Arrivé au Royaume-Uni en 2010, le jeune homme demande l'asile aux autorités. Ces dernières, qui lui reconnaissent la nationalité de "l'autorité palestinienne", lui refusent au prétexte qu'il ne serait pas en danger s'il retournait dans ce pays, qui n'est pourtant pas véritablement un État. 

Les frontière, la capitale et la reconnaissance internationale de la Palestine font l'objet de vives controverses alors que la bande de Gaza est sous contrôle du Hamas, classé par certains comme une organisation terroriste. En 2012, l'Assemblée générale des Nations unies a cependant accepté la Palestine en tant qu'État observateur, mais certains pays ne reconnaissaient qu'un statut d'organisation non-étatique, voire aucun statut.

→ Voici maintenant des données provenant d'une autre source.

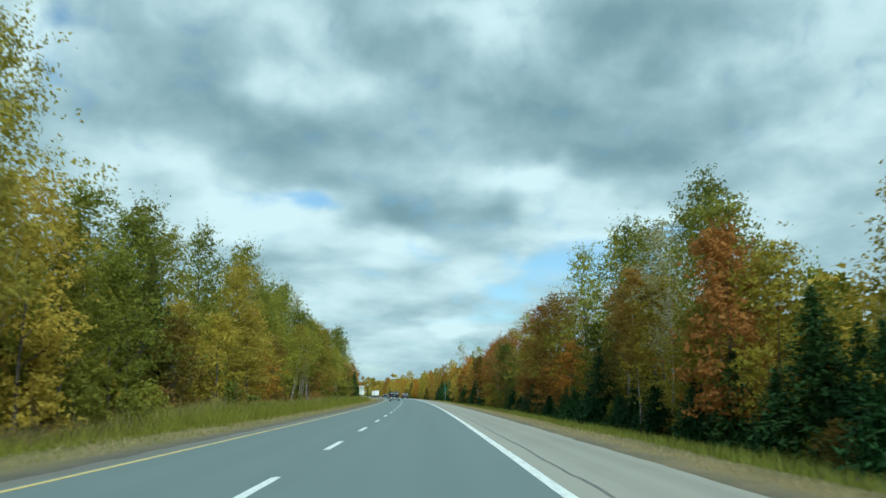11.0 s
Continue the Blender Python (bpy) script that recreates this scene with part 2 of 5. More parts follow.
def ground_material():
    """Gravel and dry grass beside the road, greener grass below, leaf litter under the trees; UV.x is metres from the lane line."""
    k = Nodes("roadside_ground", 0.95)
    sep = k.node("ShaderNodeSeparateXYZ")
    k.l.new(k.coord("UV"), sep.inputs[0])
    wob = k.math("MULTIPLY", k.math("SUBTRACT", k.noise(0.35, 4, 0.6), 0.5), 2.6)
    wob = k.math("ADD", wob, k.math("MULTIPLY", k.math("SUBTRACT", k.noise(2.5, 4, 0.6), 0.5), 0.9))
    u = k.math("ADD", sep.outputs[0], wob)
    f = k.math("MULTIPLY", k.math("ADD", u, 25.0), 0.02)

    def at(x):
        return (x + 25.0) * 0.02
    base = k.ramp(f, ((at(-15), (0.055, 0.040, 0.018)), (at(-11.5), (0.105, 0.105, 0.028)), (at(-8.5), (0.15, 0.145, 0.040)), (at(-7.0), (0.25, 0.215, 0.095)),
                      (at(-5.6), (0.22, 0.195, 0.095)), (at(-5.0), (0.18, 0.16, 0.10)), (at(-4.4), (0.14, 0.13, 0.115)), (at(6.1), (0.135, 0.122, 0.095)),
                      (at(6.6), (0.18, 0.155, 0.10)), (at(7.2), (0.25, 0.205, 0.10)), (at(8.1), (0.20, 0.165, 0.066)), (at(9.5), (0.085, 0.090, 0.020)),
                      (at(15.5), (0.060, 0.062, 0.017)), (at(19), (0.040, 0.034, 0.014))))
    fine = k.ramp(k.noise(14, 6, 0.7), ((0.25, (0.55, 0.52, 0.5)), (0.75, (1.35, 1.3, 1.25))))
    patch = k.ramp(k.noise(0.6, 5, 0.65), ((0.3, (0.75, 0.8, 0.7)), (0.7, (1.15, 1.08, 1.1))))
    k.color(k.mix(1.0, k.mix(1.0, base, fine, "MULTIPLY"), patch, "MULTIPLY"))
    return k.bump(k.noise(22, 5, 0.7), 0.7, 0.05).m


GROUND = ground_material()


def foliage(name, shades, through=0.44, rough=0.6):
    """Leaves: each leaf and each tree a little different; some light passes through."""
    k = Nodes(name, rough)
    island = k.node("ShaderNodeNewGeometry").outputs["Random Per Island"]
    each = k.node("ShaderNodeObjectInfo").outputs["Random"]
    stops = tuple((i / max(1, len(shades) - 1) * 0.9 + 0.05, c) for i, c in enumerate(shades))
    a = k.math("ADD", k.math("MULTIPLY", island, 0.22), k.math("MULTIPLY", k.noise(1.1, 4, 0.65), 0.90))
    a = k.math("SUBTRACT", a, k.math("MULTIPLY", k.math("SUBTRACT", each, 0.5), 0.35))
    c = k.ramp(k.math("SUBTRACT", a, 0.04), stops)
    hsv = k.node("ShaderNodeHueSaturation")
    k.put(k.math("ADD", k.math("MULTIPLY", each, 0.026), 0.491), hsv.inputs["Hue"])
    k.put(k.math("ADD", k.math("MULTIPLY", k.math("FRACT", k.math("MULTIPLY", each, 7.3)), 0.5), 0.75), hsv.inputs["Value"])
    k.l.new(c, hsv.inputs["Color"])
    k.color(hsv.outputs[0])
    k.b.inputs["Specular IOR Level"].default_value = 0.25
    tr = k.node("ShaderNodeBsdfTranslucent")
    k.l.new(hsv.outputs[0], tr.inputs[0])
    mx = k.node("ShaderNodeMixShader")
    mx.inputs[0].default_value = through
    k.l.new(k.b.outputs[0], mx.inputs[1]), k.l.new(tr.outputs[0], mx.inputs[2])
    k.l.new(mx.outputs[0], k.n["Material Output"].inputs[0])
    return k.m


LEAF = {
    "rust": foliage("rust_leaves", ((0.095, 0.076, 0.016), (0.255, 0.152, 0.030), (0.42, 0.255, 0.056))),
    "red": foliage("red_leaves", ((0.13, 0.068, 0.018), (0.34, 0.135, 0.034), (0.48, 0.225, 0.066))),
    "orange": foliage("orange_leaves", ((0.14, 0.086, 0.016), (0.42, 0.19, 0.024), (0.62, 0.32, 0.045))),
    "gold": foliage("gold_leaves", ((0.16, 0.130, 0.020), (0.40, 0.295, 0.040), (0.58, 0.45, 0.080))),
    "lime": foliage("yellow_green_leaves", ((0.13, 0.122, 0.016), (0.32, 0.282, 0.034), (0.52, 0.44, 0.075))),
    "olive": foliage("olive_green_leaves", ((0.080, 0.092, 0.013), (0.19, 0.200, 0.026), (0.34, 0.315, 0.048))),
    "pale": foliage("pale_sparse_leaves", ((0.18, 0.16, 0.08), (0.36, 0.32, 0.17), (0.52, 0.48, 0.30))),
    "spruce": foliage("spruce_needles", ((0.013, 0.038, 0.010), (0.028, 0.074, 0.018), (0.062, 0.112, 0.028)), 0.1, 0.7),
}
GRASS_GREEN = foliage("green_grass", ((0.17, 0.178, 0.026), (0.34, 0.325, 0.052), (0.50, 0.44, 0.11)), 0.5, 0.7)
GRASS_WEED = foliage("withered_brown_weeds", ((0.060, 0.056, 0.018), (0.12, 0.102, 0.034), (0.22, 0.175, 0.068)), 0.35, 0.75)
# darker than GRASS_LOW: the shade on the bank is put into this green
GRASS_BANK = foliage("dark_bank_grass", ((0.060, 0.072, 0.012), (0.125, 0.135, 0.024), (0.21, 0.20, 0.045)), 0.35, 0.7)
GRASS_LOW = foliage("fresh_green_grass", ((0.085, 0.105, 0.014), (0.175, 0.195, 0.028), (0.29, 0.28, 0.055)), 0.4, 0.7)
GRASS_DRY = foliage("dry_grass", ((0.27, 0.20, 0.08), (0.46, 0.37, 0.18), (0.60, 0.51, 0.28)), 0.45, 0.8)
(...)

Pas capable de dessiner le drapeau palestinien

Mohammed Al-Mustafa tente de retourner en Palestine. Mais faute de pouvoir prouver son identité, l'entrée lui est refusé à deux reprises. En juin 2016, il formule une demande de statut d'apatride, qui lui est également refusée. Les services de l'administration n'ont cette fois pas cru qu'il venait de Palestine.

Dans sa lettre de refus, les services du ministère de l'Intérieur estiment que les réponses fournies par Mohammed Al-Mustafa suscitent "de sérieux doutes sur son origine palestinienne". Il n'aurait pas été capable, lors de son entretien, de dessiner le drapeau palestinien, de chanter l'hymne national - adopté en 1996, soit neuf ans après son départ - et d'évoquer des spécialités culinaires.

Pour Michael Ferguson, de l'association caritative Passage, la décision de l'administration est "brutale et illogique", s'indigne-t-il pour le quotidien britannique. "C'est honteux", ajoute-t-il. "Choisir des choses comme les spécialités gastronomiques, ne pas connaître l'hymne national, pour un enfant qui est parti à l'âge de 5 ans...", insuffisant selon lui pour trancher sur le sort de quelqu'un.

"Mohammed n'a jamais eu de statut régulier"

Les services du ministère de l'Intérieur ont considéré que Mohammed Al-Mustafa faisait usage "de la tromperie afin d'essayer d'obtenir une permission". Un mensonge, considère cet humanitaire.

"Pourquoi aurait-il menti depuis le début, formulé de fausses demandes pour retourner à Gaza et pourquoi voudrait-il aller vivre à Gaza s'il n'en venait pas?"

Sa demande est actuellement examinée en appel. Après avoir vécu dans la rue, le jeune homme est à présent hébergé chez une membre d'une association venant en aide aux réfugiés. Il a aujourd'hui perdu espoir et se sent traité "pire qu'un animal".

"Mohammed n'a jamais eu de statut régulier dans aucun pays depuis qu'il a quitté Gaza, poursuit Michael Ferguson. Il a toujours été dans cette terrible situation d'attendre que sa vie commence et coincé dans cette idée selon laquelle il est un être humain illégal."